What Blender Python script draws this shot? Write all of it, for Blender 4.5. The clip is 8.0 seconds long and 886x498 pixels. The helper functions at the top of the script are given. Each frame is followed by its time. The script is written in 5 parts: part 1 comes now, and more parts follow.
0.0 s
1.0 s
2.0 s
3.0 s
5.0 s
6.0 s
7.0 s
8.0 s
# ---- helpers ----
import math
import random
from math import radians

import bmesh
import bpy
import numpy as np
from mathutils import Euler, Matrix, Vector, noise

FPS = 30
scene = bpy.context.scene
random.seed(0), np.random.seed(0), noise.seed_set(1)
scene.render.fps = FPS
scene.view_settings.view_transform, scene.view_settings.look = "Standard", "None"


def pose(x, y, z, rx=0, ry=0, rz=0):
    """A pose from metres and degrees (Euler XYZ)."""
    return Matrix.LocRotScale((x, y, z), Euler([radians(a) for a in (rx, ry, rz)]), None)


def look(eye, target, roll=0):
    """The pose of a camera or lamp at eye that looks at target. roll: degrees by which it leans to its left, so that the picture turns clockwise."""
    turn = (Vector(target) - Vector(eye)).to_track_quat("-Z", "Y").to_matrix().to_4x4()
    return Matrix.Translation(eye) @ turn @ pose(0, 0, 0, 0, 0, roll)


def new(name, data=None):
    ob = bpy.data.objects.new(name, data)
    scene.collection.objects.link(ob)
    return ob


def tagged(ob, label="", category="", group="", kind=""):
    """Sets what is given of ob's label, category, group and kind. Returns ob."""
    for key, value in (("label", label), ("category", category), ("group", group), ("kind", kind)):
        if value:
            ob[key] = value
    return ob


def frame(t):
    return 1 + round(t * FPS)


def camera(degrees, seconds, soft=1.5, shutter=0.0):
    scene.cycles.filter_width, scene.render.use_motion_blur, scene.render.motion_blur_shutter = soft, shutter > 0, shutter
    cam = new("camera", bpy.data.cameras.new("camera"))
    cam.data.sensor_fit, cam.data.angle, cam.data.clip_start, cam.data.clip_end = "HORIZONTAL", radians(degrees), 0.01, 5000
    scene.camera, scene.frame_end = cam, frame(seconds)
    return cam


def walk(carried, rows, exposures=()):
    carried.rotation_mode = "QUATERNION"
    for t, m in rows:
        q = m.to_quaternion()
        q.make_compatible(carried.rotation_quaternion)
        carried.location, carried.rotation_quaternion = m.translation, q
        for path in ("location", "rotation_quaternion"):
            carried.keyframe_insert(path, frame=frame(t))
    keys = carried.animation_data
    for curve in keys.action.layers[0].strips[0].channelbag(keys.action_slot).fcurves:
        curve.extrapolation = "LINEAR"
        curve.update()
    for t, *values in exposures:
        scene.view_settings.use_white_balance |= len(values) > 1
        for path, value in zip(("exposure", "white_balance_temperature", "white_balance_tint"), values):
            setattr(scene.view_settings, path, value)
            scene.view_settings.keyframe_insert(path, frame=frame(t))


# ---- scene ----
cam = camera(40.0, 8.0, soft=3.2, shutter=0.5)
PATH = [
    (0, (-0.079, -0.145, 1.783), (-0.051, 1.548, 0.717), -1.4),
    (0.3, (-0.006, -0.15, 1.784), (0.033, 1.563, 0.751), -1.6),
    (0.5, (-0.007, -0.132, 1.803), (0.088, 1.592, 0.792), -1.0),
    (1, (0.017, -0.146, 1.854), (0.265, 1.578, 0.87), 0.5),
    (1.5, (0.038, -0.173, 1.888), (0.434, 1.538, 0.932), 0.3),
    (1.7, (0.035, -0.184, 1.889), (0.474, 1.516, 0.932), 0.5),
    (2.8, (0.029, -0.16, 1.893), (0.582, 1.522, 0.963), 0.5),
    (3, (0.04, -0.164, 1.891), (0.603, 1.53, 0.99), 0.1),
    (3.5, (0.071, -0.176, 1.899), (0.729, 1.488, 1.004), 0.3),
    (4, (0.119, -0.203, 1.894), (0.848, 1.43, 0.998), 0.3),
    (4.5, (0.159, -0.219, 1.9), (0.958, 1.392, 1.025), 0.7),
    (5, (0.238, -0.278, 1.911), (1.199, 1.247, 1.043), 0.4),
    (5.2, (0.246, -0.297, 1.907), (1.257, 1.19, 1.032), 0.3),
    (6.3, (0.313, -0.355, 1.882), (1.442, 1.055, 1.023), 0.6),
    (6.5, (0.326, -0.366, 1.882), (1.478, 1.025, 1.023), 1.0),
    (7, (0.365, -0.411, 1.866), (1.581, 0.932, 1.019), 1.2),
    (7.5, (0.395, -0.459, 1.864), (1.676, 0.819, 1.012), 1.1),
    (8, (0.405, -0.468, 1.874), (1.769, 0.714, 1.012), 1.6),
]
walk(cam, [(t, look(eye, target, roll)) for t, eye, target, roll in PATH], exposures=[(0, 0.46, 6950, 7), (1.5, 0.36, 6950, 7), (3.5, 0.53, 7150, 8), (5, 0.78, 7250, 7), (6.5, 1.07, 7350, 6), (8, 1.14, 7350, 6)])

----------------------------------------

Requirements
Give back the whole listing exactly as it reads.

Solution for this problem
What Blender Python script draws this shot? Write all of it, for Blender 4.5. The clip is 8.0 seconds long and 886x498 pixels. The helper functions at the top of the script are given. Each frame is followed by its time. The script is written in 5 parts: part 1 comes now, and more parts follow.
0.0 s
1.0 s
2.0 s
3.0 s
5.0 s
6.0 s
7.0 s
8.0 s
# ---- helpers ----
import math
import random
from math import radians

import bmesh
import bpy
import numpy as np
from mathutils import Euler, Matrix, Vector, noise

FPS = 30
scene = bpy.context.scene
random.seed(0), np.random.seed(0), noise.seed_set(1)
scene.render.fps = FPS
scene.view_settings.view_transform, scene.view_settings.look = "Standard", "None"


def pose(x, y, z, rx=0, ry=0, rz=0):
    """A pose from metres and degrees (Euler XYZ)."""
    return Matrix.LocRotScale((x, y, z), Euler([radians(a) for a in (rx, ry, rz)]), None)


def look(eye, target, roll=0):
    """The pose of a camera or lamp at eye that looks at target. roll: degrees by which it leans to its left, so that the picture turns clockwise."""
    turn = (Vector(target) - Vector(eye)).to_track_quat("-Z", "Y").to_matrix().to_4x4()
    return Matrix.Translation(eye) @ turn @ pose(0, 0, 0, 0, 0, roll)


def new(name, data=None):
    ob = bpy.data.objects.new(name, data)
    scene.collection.objects.link(ob)
    return ob


def tagged(ob, label="", category="", group="", kind=""):
    """Sets what is given of ob's label, category, group and kind. Returns ob."""
    for key, value in (("label", label), ("category", category), ("group", group), ("kind", kind)):
        if value:
            ob[key] = value
    return ob


def frame(t):
    return 1 + round(t * FPS)


def camera(degrees, seconds, soft=1.5, shutter=0.0):
    scene.cycles.filter_width, scene.render.use_motion_blur, scene.render.motion_blur_shutter = soft, shutter > 0, shutter
    cam = new("camera", bpy.data.cameras.new("camera"))
    cam.data.sensor_fit, cam.data.angle, cam.data.clip_start, cam.data.clip_end = "HORIZONTAL", radians(degrees), 0.01, 5000
    scene.camera, scene.frame_end = cam, frame(seconds)
    return cam


def walk(carried, rows, exposures=()):
    carried.rotation_mode = "QUATERNION"
    for t, m in rows:
        q = m.to_quaternion()
        q.make_compatible(carried.rotation_quaternion)
        carried.location, carried.rotation_quaternion = m.translation, q
        for path in ("location", "rotation_quaternion"):
            carried.keyframe_insert(path, frame=frame(t))
    keys = carried.animation_data
    for curve in keys.action.layers[0].strips[0].channelbag(keys.action_slot).fcurves:
        curve.extrapolation = "LINEAR"
        curve.update()
    for t, *values in exposures:
        scene.view_settings.use_white_balance |= len(values) > 1
        for path, value in zip(("exposure", "white_balance_temperature", "white_balance_tint"), values):
            setattr(scene.view_settings, path, value)
            scene.view_settings.keyframe_insert(path, frame=frame(t))


# ---- scene ----
cam = camera(40.0, 8.0, soft=3.2, shutter=0.5)
PATH = [
    (0, (-0.079, -0.145, 1.783), (-0.051, 1.548, 0.717), -1.4),
    (0.3, (-0.006, -0.15, 1.784), (0.033, 1.563, 0.751), -1.6),
    (0.5, (-0.007, -0.132, 1.803), (0.088, 1.592, 0.792), -1.0),
    (1, (0.017, -0.146, 1.854), (0.265, 1.578, 0.87), 0.5),
    (1.5, (0.038, -0.173, 1.888), (0.434, 1.538, 0.932), 0.3),
    (1.7, (0.035, -0.184, 1.889), (0.474, 1.516, 0.932), 0.5),
    (2.8, (0.029, -0.16, 1.893), (0.582, 1.522, 0.963), 0.5),
    (3, (0.04, -0.164, 1.891), (0.603, 1.53, 0.99), 0.1),
    (3.5, (0.071, -0.176, 1.899), (0.729, 1.488, 1.004), 0.3),
    (4, (0.119, -0.203, 1.894), (0.848, 1.43, 0.998), 0.3),
    (4.5, (0.159, -0.219, 1.9), (0.958, 1.392, 1.025), 0.7),
    (5, (0.238, -0.278, 1.911), (1.199, 1.247, 1.043), 0.4),
    (5.2, (0.246, -0.297, 1.907), (1.257, 1.19, 1.032), 0.3),
    (6.3, (0.313, -0.355, 1.882), (1.442, 1.055, 1.023), 0.6),
    (6.5, (0.326, -0.366, 1.882), (1.478, 1.025, 1.023), 1.0),
    (7, (0.365, -0.411, 1.866), (1.581, 0.932, 1.019), 1.2),
    (7.5, (0.395, -0.459, 1.864), (1.676, 0.819, 1.012), 1.1),
    (8, (0.405, -0.468, 1.874), (1.769, 0.714, 1.012), 1.6),
]
walk(cam, [(t, look(eye, target, roll)) for t, eye, target, roll in PATH], exposures=[(0, 0.46, 6950, 7), (1.5, 0.36, 6950, 7), (3.5, 0.53, 7150, 8), (5, 0.78, 7250, 7), (6.5, 1.07, 7350, 6), (8, 1.14, 7350, 6)])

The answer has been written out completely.